I quit being a Delta flight attendant. After a decade of alcoholism and zero relationships, I'm 3 years sober, in a loving relationship, and have a dog. Couldn't be happier.

Redditor

These aren't weak people. These are people who realized money doesn't fix a fundamentally broken situation.

The $3-5M Partnership Decision

Back to that deal I turned down.

On paper: perfect. Guaranteed money. Brand name client. Multi-year security.

In reality: mandatory daily reports. Weekly meetings that felt like being on call. Our pay tied to metrics we couldn't fully control.

Plus their requirements were insane. Getting our IP whitelisted took three months. Nothing moved fast. I could see us getting screwed.

But before I saw any of that operationally, I felt it.

One random Tuesday night, I laid in bed and thought: ‘I'm an entrepreneur. Why do I feel like I'm about to work for someone else?’

It wasn't even Sunday. It was a Tuesday.

That's when I realized the Sunday Night Test isn't about Sunday. It's about any time you're dreading tomorrow because of work.

I walked away from $3-5M because my chest felt heavy thinking about Monday morning.

When It's Not Just Sunday

Here's the thing about this test: it's not calendar-dependent.

If you're dreading tomorrow, that's your signal.

Not ‘I have a tough meeting’ dread. Not ‘big deadline’ stress.

I'm talking about that deep, aching feeling in your chest. That weight that tells you something fundamental is wrong.

I heard later that partnership went through three other vendors in 6 months. Each one burned out and quit. The requirements were impossible. Timeline unrealistic.

My Tuesday night dread was telling me what my spreadsheet couldn't see.

When Dread Is Actually Good (The Nuance)

Not all dread means quit.

I work out. Yesterday I was destroyed from working out. Most exhausted I've been in weeks.

But I didn't feel dread. I felt tired but satisfied. Because deep down, I know it's good for my health.

That's the difference.

Tired from growth feels different than dread from wrong work.

When you're doing the right thing, even when it's brutal, your heart knows. You feel challenged, exhausted maybe, but not that ache.

But when something is fundamentally wrong, your heart feels weird. Achy. Off.

That's when you listen.

Take The Test Right Now

Don't wait for Sunday. Do it today.

Score yourself 0-10 on how you feel about tomorrow's work:

  • 10 = Excited, energized, can't wait

  • 0 = Dreading it, chest feels heavy, would do anything to avoid it

If you're below 5, write down exactly what's causing it. Not the surface reason (busy week, tough project). The real reason.

Is it:

  • The people?

  • The work itself?

  • The lack of growth?

  • The performance theater?

  • Something fundamentally misaligned?

Name it. Then you can change it.

What If You Can't Quit Right Now?

Look, I get it. You have a mortgage. Kids. Student loans. You can't just walk away tomorrow.

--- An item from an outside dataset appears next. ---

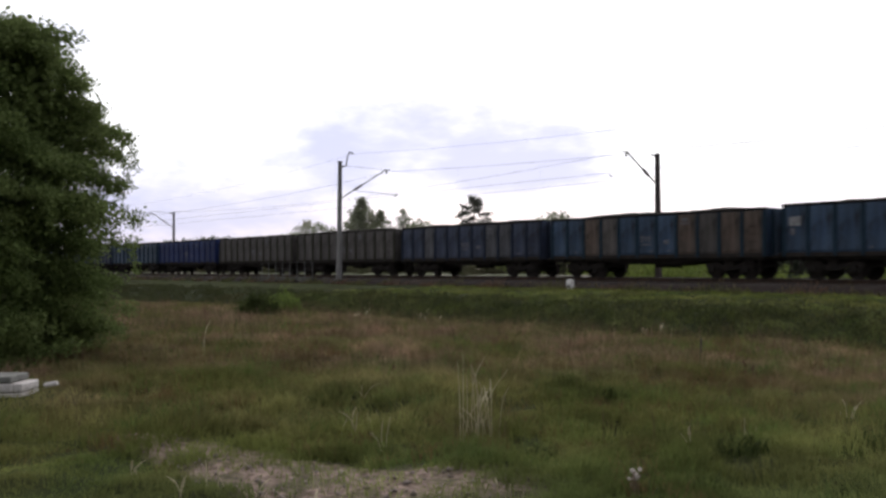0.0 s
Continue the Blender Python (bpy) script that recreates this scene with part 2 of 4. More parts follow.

That's fine. The Sunday Night Test isn't about quitting immediately. It's about acknowledging what's wrong.

If you score below 5, start here:

1. Name the specific thing causing dread.

Not "my job sucks." What exactly? Your manager? The commute? The meetings? The work itself? The lack of growth? Be specific.

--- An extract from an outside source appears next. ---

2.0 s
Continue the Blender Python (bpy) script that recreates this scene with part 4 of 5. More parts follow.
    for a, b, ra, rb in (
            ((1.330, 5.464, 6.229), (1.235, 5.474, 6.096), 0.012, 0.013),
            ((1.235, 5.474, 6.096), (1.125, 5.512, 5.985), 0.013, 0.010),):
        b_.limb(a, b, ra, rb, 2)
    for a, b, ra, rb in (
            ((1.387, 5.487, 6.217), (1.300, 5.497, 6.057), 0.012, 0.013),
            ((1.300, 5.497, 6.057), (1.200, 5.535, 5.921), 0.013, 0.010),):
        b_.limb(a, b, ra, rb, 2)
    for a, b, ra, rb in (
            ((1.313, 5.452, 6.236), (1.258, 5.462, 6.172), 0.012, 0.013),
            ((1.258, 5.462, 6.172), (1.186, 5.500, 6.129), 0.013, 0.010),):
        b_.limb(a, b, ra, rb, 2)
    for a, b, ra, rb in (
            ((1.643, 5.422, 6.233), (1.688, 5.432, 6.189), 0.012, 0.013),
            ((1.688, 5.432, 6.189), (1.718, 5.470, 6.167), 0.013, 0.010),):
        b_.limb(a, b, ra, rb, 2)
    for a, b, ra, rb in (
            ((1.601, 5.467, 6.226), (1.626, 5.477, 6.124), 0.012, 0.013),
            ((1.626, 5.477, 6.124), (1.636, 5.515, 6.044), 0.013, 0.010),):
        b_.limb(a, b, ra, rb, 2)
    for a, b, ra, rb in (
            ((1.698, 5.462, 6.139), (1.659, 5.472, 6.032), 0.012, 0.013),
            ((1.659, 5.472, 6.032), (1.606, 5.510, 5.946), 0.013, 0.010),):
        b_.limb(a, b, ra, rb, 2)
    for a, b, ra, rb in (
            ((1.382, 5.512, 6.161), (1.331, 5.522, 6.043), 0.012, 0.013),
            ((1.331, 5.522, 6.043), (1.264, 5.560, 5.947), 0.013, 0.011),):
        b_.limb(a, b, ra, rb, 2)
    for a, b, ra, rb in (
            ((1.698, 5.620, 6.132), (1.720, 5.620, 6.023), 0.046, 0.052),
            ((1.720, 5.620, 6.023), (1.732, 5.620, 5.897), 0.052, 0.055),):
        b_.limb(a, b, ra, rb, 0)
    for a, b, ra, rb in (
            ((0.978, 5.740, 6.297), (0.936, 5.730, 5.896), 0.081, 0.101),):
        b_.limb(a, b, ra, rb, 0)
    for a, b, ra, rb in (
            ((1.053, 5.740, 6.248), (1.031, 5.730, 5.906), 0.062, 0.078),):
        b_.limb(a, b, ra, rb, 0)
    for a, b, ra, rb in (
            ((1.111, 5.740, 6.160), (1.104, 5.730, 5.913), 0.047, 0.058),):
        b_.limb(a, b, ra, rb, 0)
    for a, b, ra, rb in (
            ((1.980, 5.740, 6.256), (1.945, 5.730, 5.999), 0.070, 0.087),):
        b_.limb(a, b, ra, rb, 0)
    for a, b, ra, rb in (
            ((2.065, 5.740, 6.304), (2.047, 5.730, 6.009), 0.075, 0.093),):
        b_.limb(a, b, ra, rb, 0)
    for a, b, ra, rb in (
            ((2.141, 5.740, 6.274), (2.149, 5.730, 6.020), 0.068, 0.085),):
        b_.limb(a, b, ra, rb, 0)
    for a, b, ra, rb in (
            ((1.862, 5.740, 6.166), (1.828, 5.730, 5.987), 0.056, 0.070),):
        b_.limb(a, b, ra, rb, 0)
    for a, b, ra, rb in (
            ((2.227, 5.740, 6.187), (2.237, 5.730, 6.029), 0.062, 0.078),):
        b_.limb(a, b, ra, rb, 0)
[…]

2. Can you change that one thing without quitting?

Transfer departments? Renegotiate your role? Set boundaries? Sometimes you fix it from inside.

3. If not, what's your 6-month exit plan?

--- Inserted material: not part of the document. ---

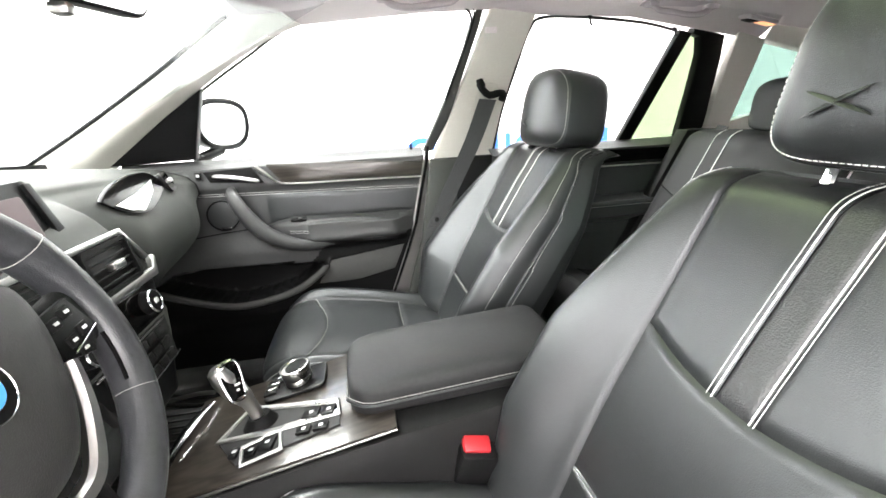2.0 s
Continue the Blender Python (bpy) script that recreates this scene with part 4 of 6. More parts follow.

Save money. Build skills. Network. Line up options. You don't have to quit tomorrow, but you need to start moving.

I didn't quit my internship the day I felt Sunday dread. But I started planning. By the time I left, I had a path.

The test isn't about immediate action. It's about honest acknowledgment. Once you see it, you can't unsee it.

Then you do something about it.

My Biggest Mistakes (When I Ignored It)

Quant trading: Ignored it for two years. $300K gone.

Early partnerships: Ignored the signals. Cost me time and energy.

Every time I've ignored Sunday night dread, I've regretted it within 6-12 months.

Every time I've listened, I've dodged a bullet.

The framework works. But only if you actually use it.

What I'm Reading

Joshua Fields Millburn's essay "Why I Walked Away from My Six-Figure Career" hits different. He writes about how his mother died and his marriage ended in the same month. That's when he realized he wasn't living the Dream. He was living a lie.

Key line: Sometimes the most expensive thing you can do is stay in the wrong place.

Also found stories on Reddit of people who quit:

  • One person left Google to take care of their mom. Made it four more years with her. Said "there is honestly no level I regret that decision."

  • Another quit being an attorney to be a teacher. Years later: "I'm poor, and terrified that I will be poor forever."

Not every story has a happy ending. But every person who left said they had to listen to that dread.

This Week's Action

Take the Sunday Night Test. Right now.

Score yourself 0-10. Be honest.

If you're below 5, write down the real reason. Not the bullshit surface reason you tell people. The actual reason.

Then ask yourself: What am I going to do about it?

Maybe it's the project. Maybe the partner. Maybe the whole company.

But you can't fix what you won't acknowledge.

P.S. The Sunday Night Test isn't about being happy all the time. I work my ass off. But when I lay down at night, that weight in my chest is gone.

If you still feel it, something needs to change.

Listen to your heart. It's trying to tell you something.